STATED PROBLEM
Would you transcribe the whole listing exactly, minus its pictures?
━━━━━━━━━━━━━━━━
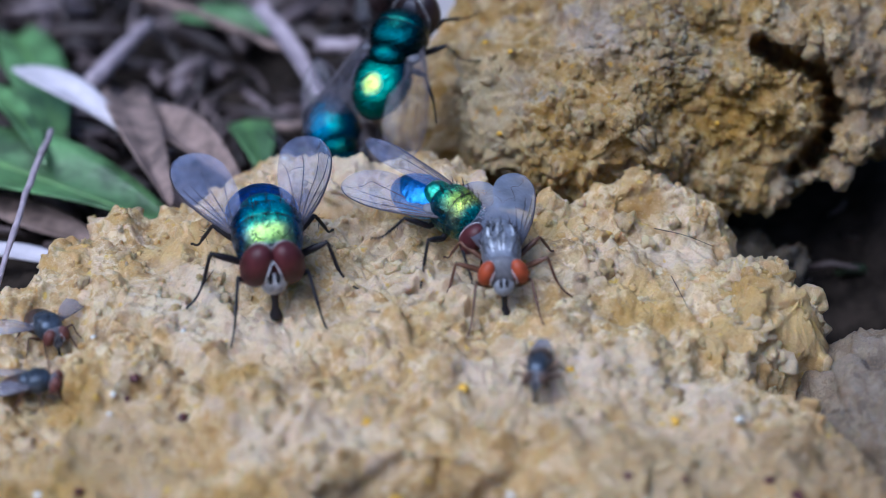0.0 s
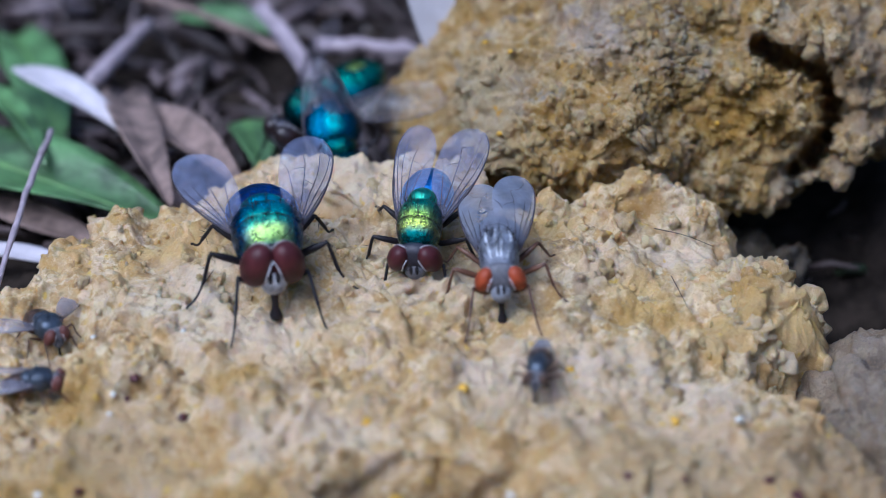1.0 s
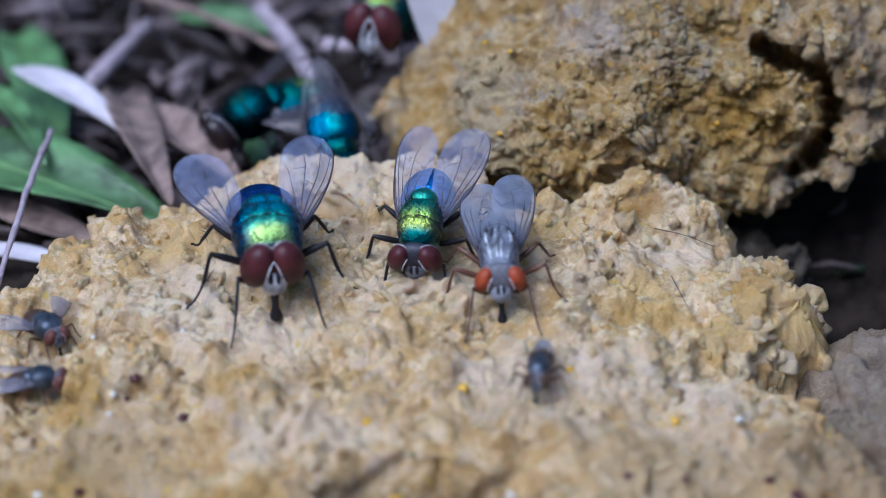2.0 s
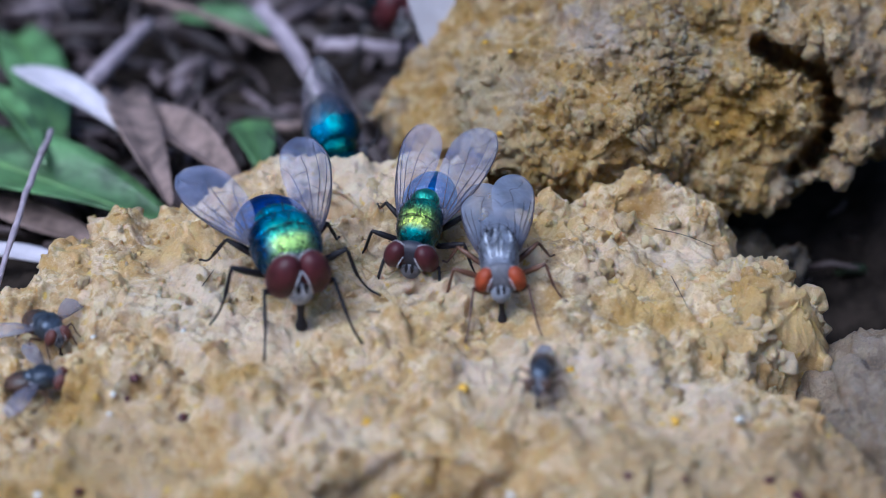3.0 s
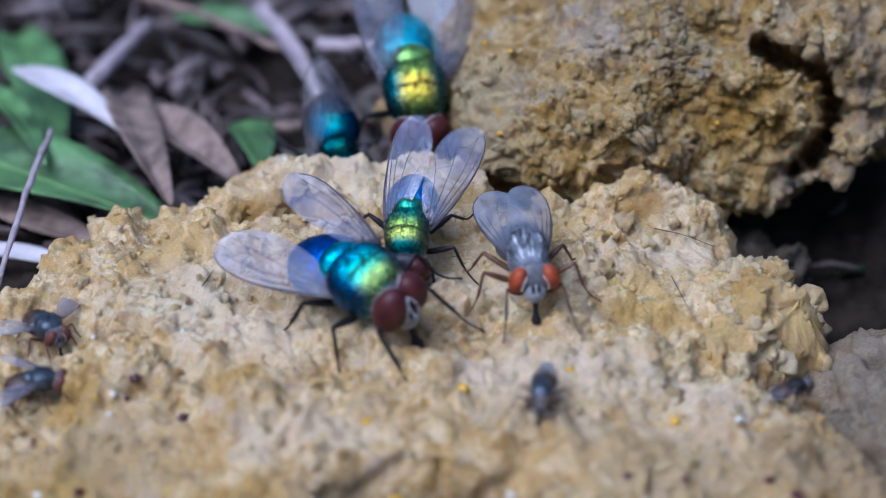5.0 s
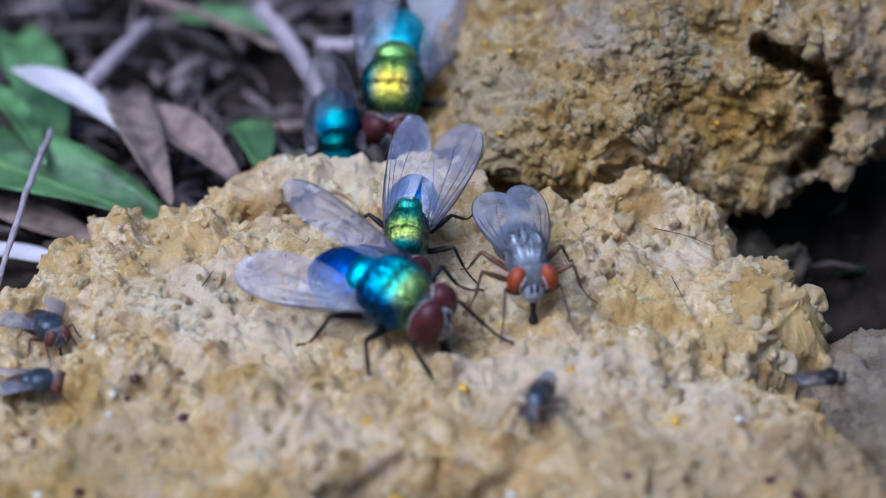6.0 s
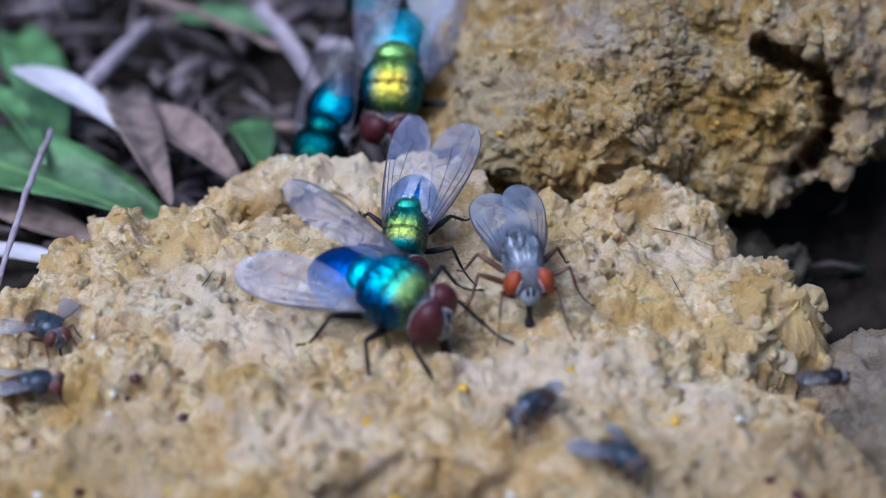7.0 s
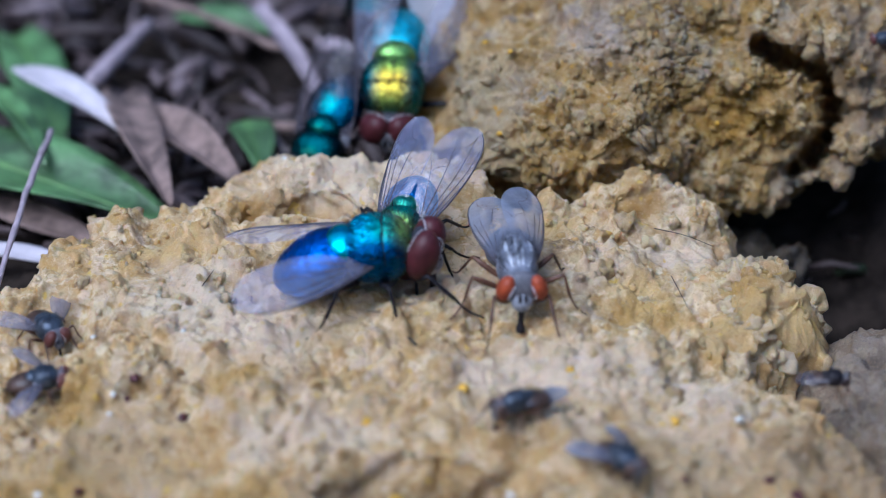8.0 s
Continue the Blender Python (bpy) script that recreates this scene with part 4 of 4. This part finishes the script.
━━━━━━━━━━━━━━━━
WRITTEN REPLY
0.0 s
1.0 s
2.0 s
3.0 s
5.0 s
6.0 s
7.0 s
8.0 s
Continue the Blender Python (bpy) script that recreates this scene with part 4 of 4. This part finishes the script.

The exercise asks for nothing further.